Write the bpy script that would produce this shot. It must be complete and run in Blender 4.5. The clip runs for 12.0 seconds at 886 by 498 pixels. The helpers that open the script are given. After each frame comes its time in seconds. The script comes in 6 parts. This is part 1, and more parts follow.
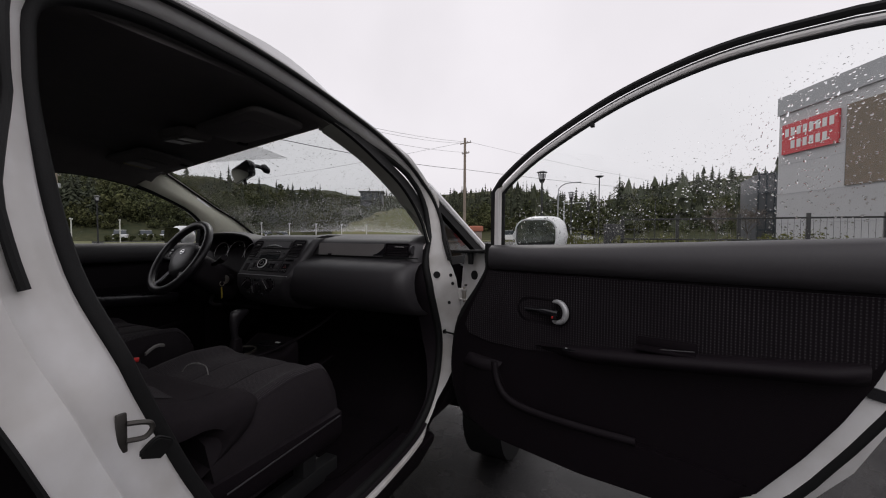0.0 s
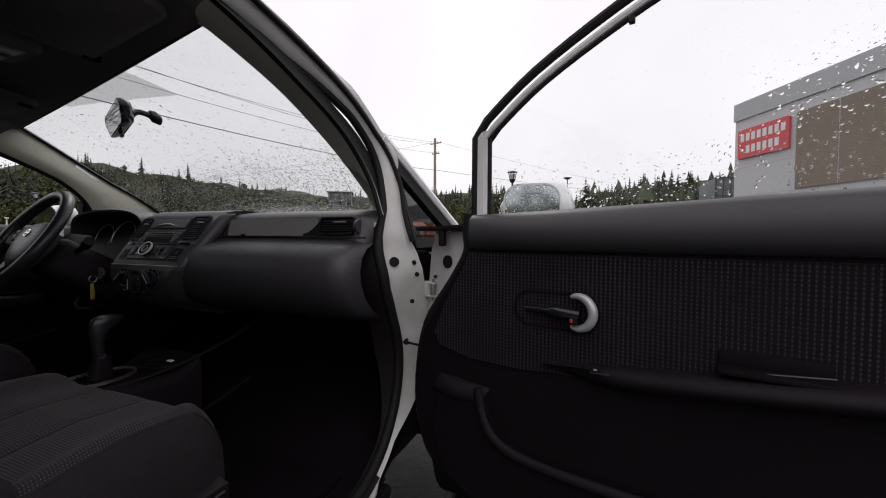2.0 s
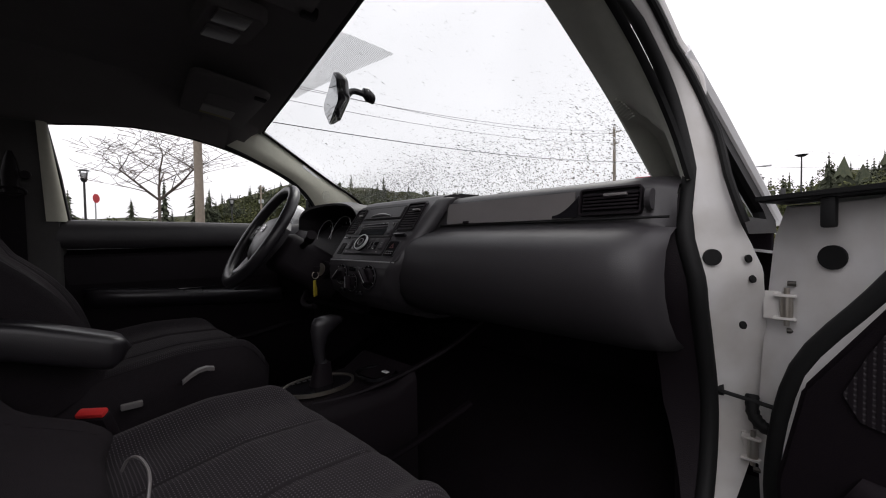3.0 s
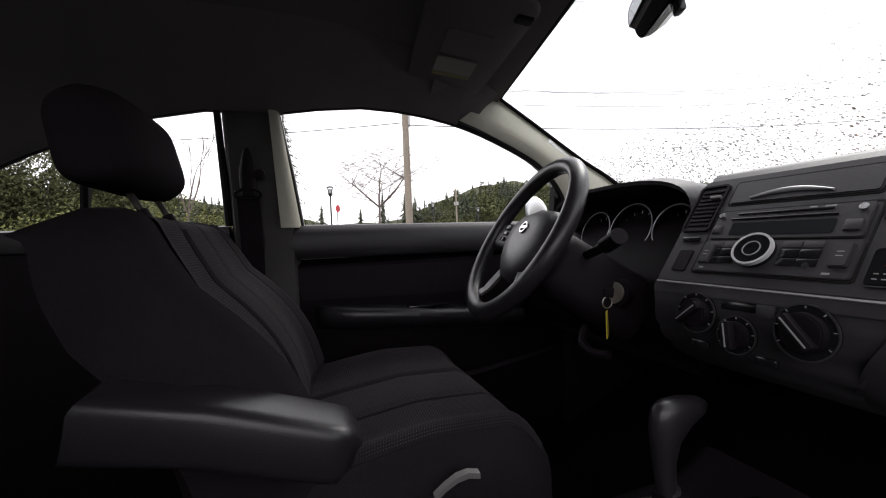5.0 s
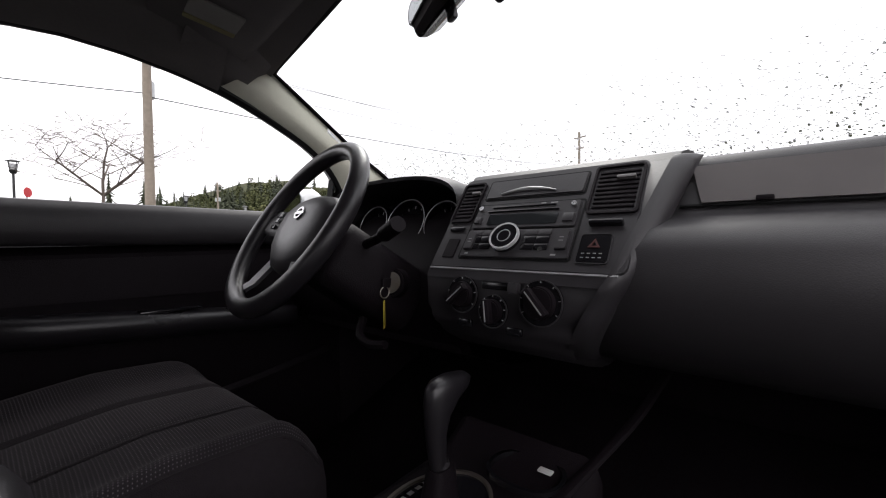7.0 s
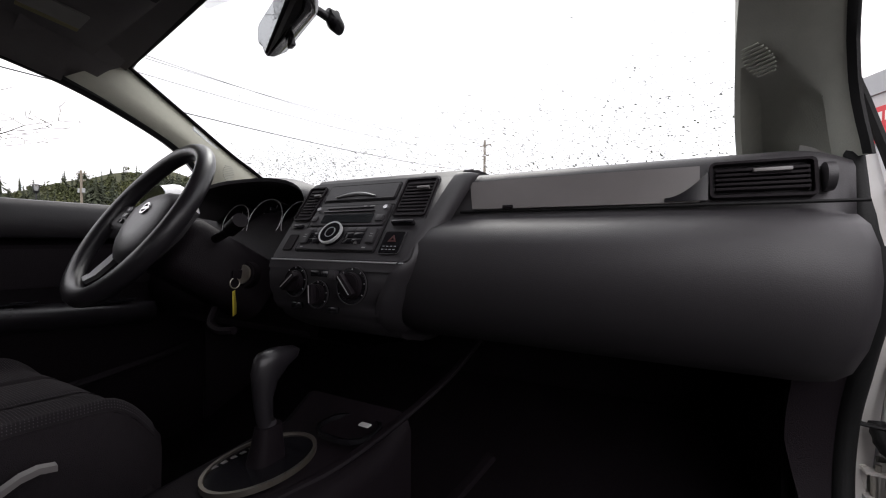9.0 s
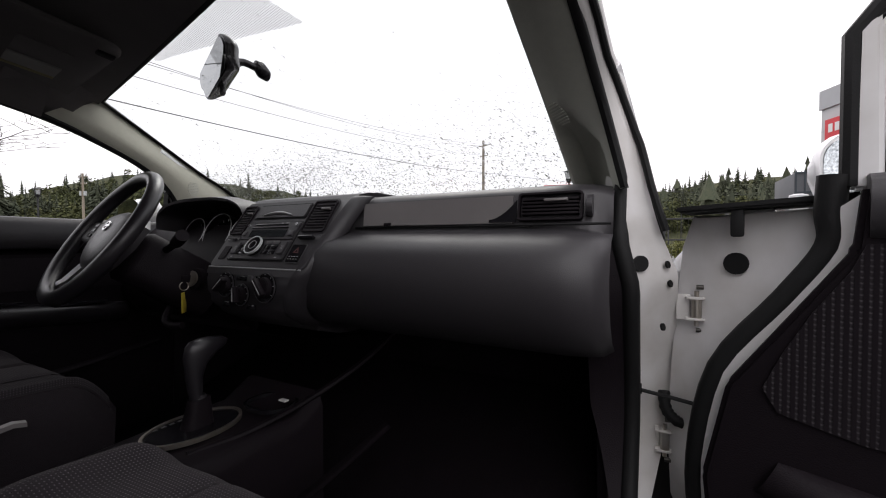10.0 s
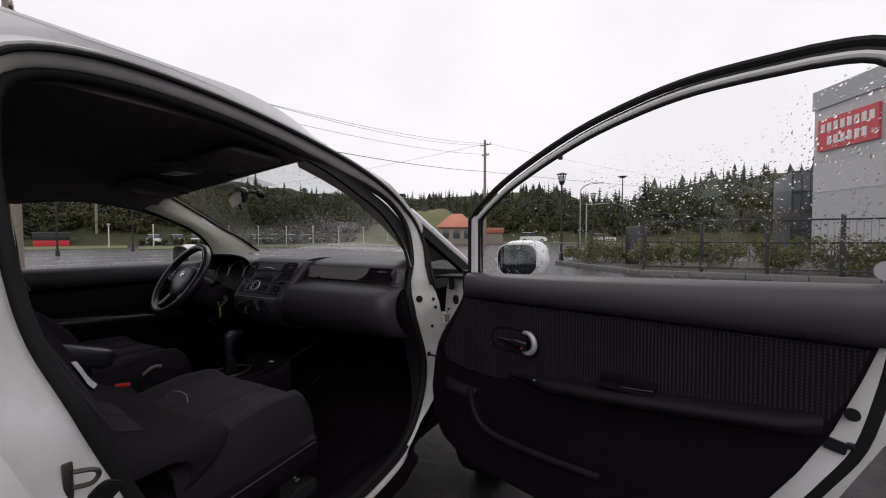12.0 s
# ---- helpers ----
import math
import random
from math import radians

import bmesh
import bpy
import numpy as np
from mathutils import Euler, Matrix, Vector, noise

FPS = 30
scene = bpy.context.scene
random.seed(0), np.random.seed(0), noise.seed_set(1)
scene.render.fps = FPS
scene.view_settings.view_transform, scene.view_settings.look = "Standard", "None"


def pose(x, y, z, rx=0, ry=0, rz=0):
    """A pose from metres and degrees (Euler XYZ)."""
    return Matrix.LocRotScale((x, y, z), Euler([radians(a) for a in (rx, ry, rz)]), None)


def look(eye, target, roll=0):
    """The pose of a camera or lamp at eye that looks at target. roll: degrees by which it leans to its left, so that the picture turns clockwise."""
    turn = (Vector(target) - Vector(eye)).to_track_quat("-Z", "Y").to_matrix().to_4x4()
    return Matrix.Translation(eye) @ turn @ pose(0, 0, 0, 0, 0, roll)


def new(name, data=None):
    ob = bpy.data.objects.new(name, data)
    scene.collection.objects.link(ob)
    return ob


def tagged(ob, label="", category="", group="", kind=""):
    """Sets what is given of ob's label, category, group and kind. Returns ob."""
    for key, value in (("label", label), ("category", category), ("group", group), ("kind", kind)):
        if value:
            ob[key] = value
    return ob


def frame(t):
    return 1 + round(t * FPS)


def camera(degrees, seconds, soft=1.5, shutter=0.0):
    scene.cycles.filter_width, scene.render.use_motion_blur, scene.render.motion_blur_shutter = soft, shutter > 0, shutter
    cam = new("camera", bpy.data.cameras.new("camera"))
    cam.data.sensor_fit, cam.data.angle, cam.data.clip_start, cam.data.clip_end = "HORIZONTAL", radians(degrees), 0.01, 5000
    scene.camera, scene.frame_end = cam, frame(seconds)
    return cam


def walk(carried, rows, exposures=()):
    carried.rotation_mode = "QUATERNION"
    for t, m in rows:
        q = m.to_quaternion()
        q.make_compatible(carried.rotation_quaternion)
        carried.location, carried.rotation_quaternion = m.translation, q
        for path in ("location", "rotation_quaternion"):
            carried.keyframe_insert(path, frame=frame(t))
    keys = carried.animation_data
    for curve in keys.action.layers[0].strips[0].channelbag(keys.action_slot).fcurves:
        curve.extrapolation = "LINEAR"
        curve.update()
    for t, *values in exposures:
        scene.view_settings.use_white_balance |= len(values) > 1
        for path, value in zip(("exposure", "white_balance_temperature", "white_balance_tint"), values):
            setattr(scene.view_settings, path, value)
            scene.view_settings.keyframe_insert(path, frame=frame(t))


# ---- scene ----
# Camera and its walk
cam = camera(96.0, 12.0, soft=1.1)
walk(cam, [
    (0, look((1.354, 0.290, 1.130), (0.491, 2.092, 1.056), 0.22)),
    (0.5, look((1.404, 0.374, 1.131), (0.700, 2.244, 1.061), 0.57)),
    (1, look((1.399, 0.407, 1.103), (0.766, 2.303, 1.034), 0.67)),
    (1.5, look((1.321, 0.498, 1.078), (0.691, 2.395, 1.008), 0.66)),
    (2, look((1.198, 0.676, 1.050), (0.471, 2.538, 0.985), 0.26)),
    (2.5, look((1.035, 0.807, 1.022), (0.014, 2.526, 0.978), -0.15)),
    (3, look((0.859, 0.867, 1.021), (-0.567, 2.268, 0.960), -0.91)),
    (3.5, look((0.703, 0.895, 1.022), (-0.978, 1.976, 0.973), -1.21)),
    (3.7, look((0.619, 0.923, 1.027), (-1.131, 1.892, 0.988), -1.44)),
    (5.3, look((0.316, 0.931, 1.038), (-1.587, 1.544, 0.985), -2.36)),
    (5.5, look((0.299, 0.936, 1.033), (-1.596, 1.572, 0.984), -2.14)),
    (6, look((0.275, 0.932, 1.014), (-1.503, 1.847, 0.975), -1.23)),
    (6.5, look((0.276, 0.953, 1.008), (-1.267, 2.224, 0.957), -0.85)),
    (7, look((0.300, 0.949, 1.010), (-0.997, 2.471, 0.955), -0.49)),
    (7.2, look((0.298, 0.957, 1.004), (-0.921, 2.542, 0.954), -0.70)),
    (8.8, look((0.455, 0.894, 0.996), (-0.505, 2.647, 0.939), 1.13)),
    (9, look((0.479, 0.921, 1.001), (-0.449, 2.692, 0.954), 0.29)),
    (9.5, look((0.571, 0.925, 1.007), (-0.353, 2.698, 0.960), -0.00)),
    (10, look((0.734, 0.877, 1.022), (-0.200, 2.645, 0.975), -0.12)),
    (10.5, look((0.920, 0.789, 1.041), (-0.020, 2.553, 0.989), 0.04)),
    (11, look((1.104, 0.658, 1.084), (0.158, 2.420, 1.024), 0.18)),
    (11.5, look((1.322, 0.492, 1.151), (0.366, 2.248, 1.087), -0.11)),
    (12, look((1.491, 0.338, 1.215), (0.531, 2.091, 1.149), -0.17)),
], exposures=[(0.0, 0.0), (0.6, 0.02), (1.0, 0.12), (2.2, 0.28), (2.8, 0.5), (3.7, 0.98), (5.5, 1.34), (7.0, 1.30), (9.0, 1.18), (10.0, 0.86), (11.0, 0.5), (11.5, 0.36), (12.0, 0.18)])

# World: an even overcast sky, and one very soft sun behind the cloud
world = bpy.data.worlds.new("overcast_world")
scene.world = world
world.use_nodes = True
wn, wl = world.node_tree.nodes, world.node_tree.links
sky = wn.new("ShaderNodeTexSky")
sky.sky_type = "NISHITA"
sky.sun_disc = False
sky.sun_elevation, sky.sun_rotation = radians(48), radians(150)
sky.air_density, sky.dust_density = 1.0, 6.0
grey = wn.new("ShaderNodeHueSaturation")
grey.inputs["Saturation"].default_value = 0.06
cloud = wn.new("ShaderNodeMix")
cloud.data_type = "RGBA"
cloud.inputs["Factor"].default_value = 0.80
cloud.inputs["B"].default_value = (7.80, 7.45, 7.85, 1)
wl.new(sky.outputs["Color"], grey.inputs["Color"])
wl.new(grey.outputs["Color"], cloud.inputs["A"])
drift, lift, tone = wn.new("ShaderNodeTexNoise"), wn.new("ShaderNodeMapRange"), wn.new("ShaderNodeHueSaturation")
drift.inputs["Scale"].default_value, drift.inputs["Detail"].default_value = 2.2, 4
lift.inputs["From Min"].default_value, lift.inputs["From Max"].default_value = 0.3, 0.7
lift.inputs["To Min"].default_value, lift.inputs["To Max"].default_value = 0.94, 1.06
wl.new(wn.new("ShaderNodeTexCoord").outputs["Generated"], drift.inputs["Vector"])
wl.new(drift.outputs["Fac"], lift.inputs["Value"])
wl.new(lift.outputs["Result"], tone.inputs["Value"])
wl.new(cloud.outputs["Result"], tone.inputs["Color"])
wl.new(tone.outputs["Color"], wn["Background"].inputs["Color"])
wn["Background"].inputs["Strength"].default_value = 0.125
sun = new("sun", bpy.data.lights.new("sun", "SUN"))
sun.data.energy, sun.data.angle, sun.data.color = 0.6, radians(25), (1.0, 0.97, 0.93)
sun.rotation_euler = (radians(42), 0, radians(-150))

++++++

**WORK INSTRUCTIONS:** Keep the pictures out of the copy and return the rest of the data above exactly.

**EXERCISE OUTPUT:**
Write the bpy script that would produce this shot. It must be complete and run in Blender 4.5. The clip runs for 12.0 seconds at 886 by 498 pixels. The helpers that open the script are given. After each frame comes its time in seconds. The script comes in 6 parts. This is part 1, and more parts follow.
0.0 s
2.0 s
3.0 s
5.0 s
7.0 s
9.0 s
10.0 s
12.0 s
# ---- helpers ----
import math
import random
from math import radians

import bmesh
import bpy
import numpy as np
from mathutils import Euler, Matrix, Vector, noise

FPS = 30
scene = bpy.context.scene
random.seed(0), np.random.seed(0), noise.seed_set(1)
scene.render.fps = FPS
scene.view_settings.view_transform, scene.view_settings.look = "Standard", "None"


def pose(x, y, z, rx=0, ry=0, rz=0):
    """A pose from metres and degrees (Euler XYZ)."""
    return Matrix.LocRotScale((x, y, z), Euler([radians(a) for a in (rx, ry, rz)]), None)


def look(eye, target, roll=0):
    """The pose of a camera or lamp at eye that looks at target. roll: degrees by which it leans to its left, so that the picture turns clockwise."""
    turn = (Vector(target) - Vector(eye)).to_track_quat("-Z", "Y").to_matrix().to_4x4()
    return Matrix.Translation(eye) @ turn @ pose(0, 0, 0, 0, 0, roll)


def new(name, data=None):
    ob = bpy.data.objects.new(name, data)
    scene.collection.objects.link(ob)
    return ob


def tagged(ob, label="", category="", group="", kind=""):
    """Sets what is given of ob's label, category, group and kind. Returns ob."""
    for key, value in (("label", label), ("category", category), ("group", group), ("kind", kind)):
        if value:
            ob[key] = value
    return ob


def frame(t):
    return 1 + round(t * FPS)


def camera(degrees, seconds, soft=1.5, shutter=0.0):
    scene.cycles.filter_width, scene.render.use_motion_blur, scene.render.motion_blur_shutter = soft, shutter > 0, shutter
    cam = new("camera", bpy.data.cameras.new("camera"))
    cam.data.sensor_fit, cam.data.angle, cam.data.clip_start, cam.data.clip_end = "HORIZONTAL", radians(degrees), 0.01, 5000
    scene.camera, scene.frame_end = cam, frame(seconds)
    return cam


def walk(carried, rows, exposures=()):
    carried.rotation_mode = "QUATERNION"
    for t, m in rows:
        q = m.to_quaternion()
        q.make_compatible(carried.rotation_quaternion)
        carried.location, carried.rotation_quaternion = m.translation, q
        for path in ("location", "rotation_quaternion"):
            carried.keyframe_insert(path, frame=frame(t))
    keys = carried.animation_data
    for curve in keys.action.layers[0].strips[0].channelbag(keys.action_slot).fcurves:
        curve.extrapolation = "LINEAR"
        curve.update()
    for t, *values in exposures:
        scene.view_settings.use_white_balance |= len(values) > 1
        for path, value in zip(("exposure", "white_balance_temperature", "white_balance_tint"), values):
            setattr(scene.view_settings, path, value)
            scene.view_settings.keyframe_insert(path, frame=frame(t))


# ---- scene ----
# Camera and its walk
cam = camera(96.0, 12.0, soft=1.1)
walk(cam, [
    (0, look((1.354, 0.290, 1.130), (0.491, 2.092, 1.056), 0.22)),
    (0.5, look((1.404, 0.374, 1.131), (0.700, 2.244, 1.061), 0.57)),
    (1, look((1.399, 0.407, 1.103), (0.766, 2.303, 1.034), 0.67)),
    (1.5, look((1.321, 0.498, 1.078), (0.691, 2.395, 1.008), 0.66)),
    (2, look((1.198, 0.676, 1.050), (0.471, 2.538, 0.985), 0.26)),
    (2.5, look((1.035, 0.807, 1.022), (0.014, 2.526, 0.978), -0.15)),
    (3, look((0.859, 0.867, 1.021), (-0.567, 2.268, 0.960), -0.91)),
    (3.5, look((0.703, 0.895, 1.022), (-0.978, 1.976, 0.973), -1.21)),
    (3.7, look((0.619, 0.923, 1.027), (-1.131, 1.892, 0.988), -1.44)),
    (5.3, look((0.316, 0.931, 1.038), (-1.587, 1.544, 0.985), -2.36)),
    (5.5, look((0.299, 0.936, 1.033), (-1.596, 1.572, 0.984), -2.14)),
    (6, look((0.275, 0.932, 1.014), (-1.503, 1.847, 0.975), -1.23)),
    (6.5, look((0.276, 0.953, 1.008), (-1.267, 2.224, 0.957), -0.85)),
    (7, look((0.300, 0.949, 1.010), (-0.997, 2.471, 0.955), -0.49)),
    (7.2, look((0.298, 0.957, 1.004), (-0.921, 2.542, 0.954), -0.70)),
    (8.8, look((0.455, 0.894, 0.996), (-0.505, 2.647, 0.939), 1.13)),
    (9, look((0.479, 0.921, 1.001), (-0.449, 2.692, 0.954), 0.29)),
    (9.5, look((0.571, 0.925, 1.007), (-0.353, 2.698, 0.960), -0.00)),
    (10, look((0.734, 0.877, 1.022), (-0.200, 2.645, 0.975), -0.12)),
    (10.5, look((0.920, 0.789, 1.041), (-0.020, 2.553, 0.989), 0.04)),
    (11, look((1.104, 0.658, 1.084), (0.158, 2.420, 1.024), 0.18)),
    (11.5, look((1.322, 0.492, 1.151), (0.366, 2.248, 1.087), -0.11)),
    (12, look((1.491, 0.338, 1.215), (0.531, 2.091, 1.149), -0.17)),
], exposures=[(0.0, 0.0), (0.6, 0.02), (1.0, 0.12), (2.2, 0.28), (2.8, 0.5), (3.7, 0.98), (5.5, 1.34), (7.0, 1.30), (9.0, 1.18), (10.0, 0.86), (11.0, 0.5), (11.5, 0.36), (12.0, 0.18)])

# World: an even overcast sky, and one very soft sun behind the cloud
world = bpy.data.worlds.new("overcast_world")
scene.world = world
world.use_nodes = True
wn, wl = world.node_tree.nodes, world.node_tree.links
sky = wn.new("ShaderNodeTexSky")
sky.sky_type = "NISHITA"
sky.sun_disc = False
sky.sun_elevation, sky.sun_rotation = radians(48), radians(150)
sky.air_density, sky.dust_density = 1.0, 6.0
grey = wn.new("ShaderNodeHueSaturation")
grey.inputs["Saturation"].default_value = 0.06
cloud = wn.new("ShaderNodeMix")
cloud.data_type = "RGBA"
cloud.inputs["Factor"].default_value = 0.80
cloud.inputs["B"].default_value = (7.80, 7.45, 7.85, 1)
wl.new(sky.outputs["Color"], grey.inputs["Color"])
wl.new(grey.outputs["Color"], cloud.inputs["A"])
drift, lift, tone = wn.new("ShaderNodeTexNoise"), wn.new("ShaderNodeMapRange"), wn.new("ShaderNodeHueSaturation")
drift.inputs["Scale"].default_value, drift.inputs["Detail"].default_value = 2.2, 4
lift.inputs["From Min"].default_value, lift.inputs["From Max"].default_value = 0.3, 0.7
lift.inputs["To Min"].default_value, lift.inputs["To Max"].default_value = 0.94, 1.06
wl.new(wn.new("ShaderNodeTexCoord").outputs["Generated"], drift.inputs["Vector"])
wl.new(drift.outputs["Fac"], lift.inputs["Value"])
wl.new(lift.outputs["Result"], tone.inputs["Value"])
wl.new(cloud.outputs["Result"], tone.inputs["Color"])
wl.new(tone.outputs["Color"], wn["Background"].inputs["Color"])
wn["Background"].inputs["Strength"].default_value = 0.125
sun = new("sun", bpy.data.lights.new("sun", "SUN"))
sun.data.energy, sun.data.angle, sun.data.color = 0.6, radians(25), (1.0, 0.97, 0.93)
sun.rotation_euler = (radians(42), 0, radians(-150))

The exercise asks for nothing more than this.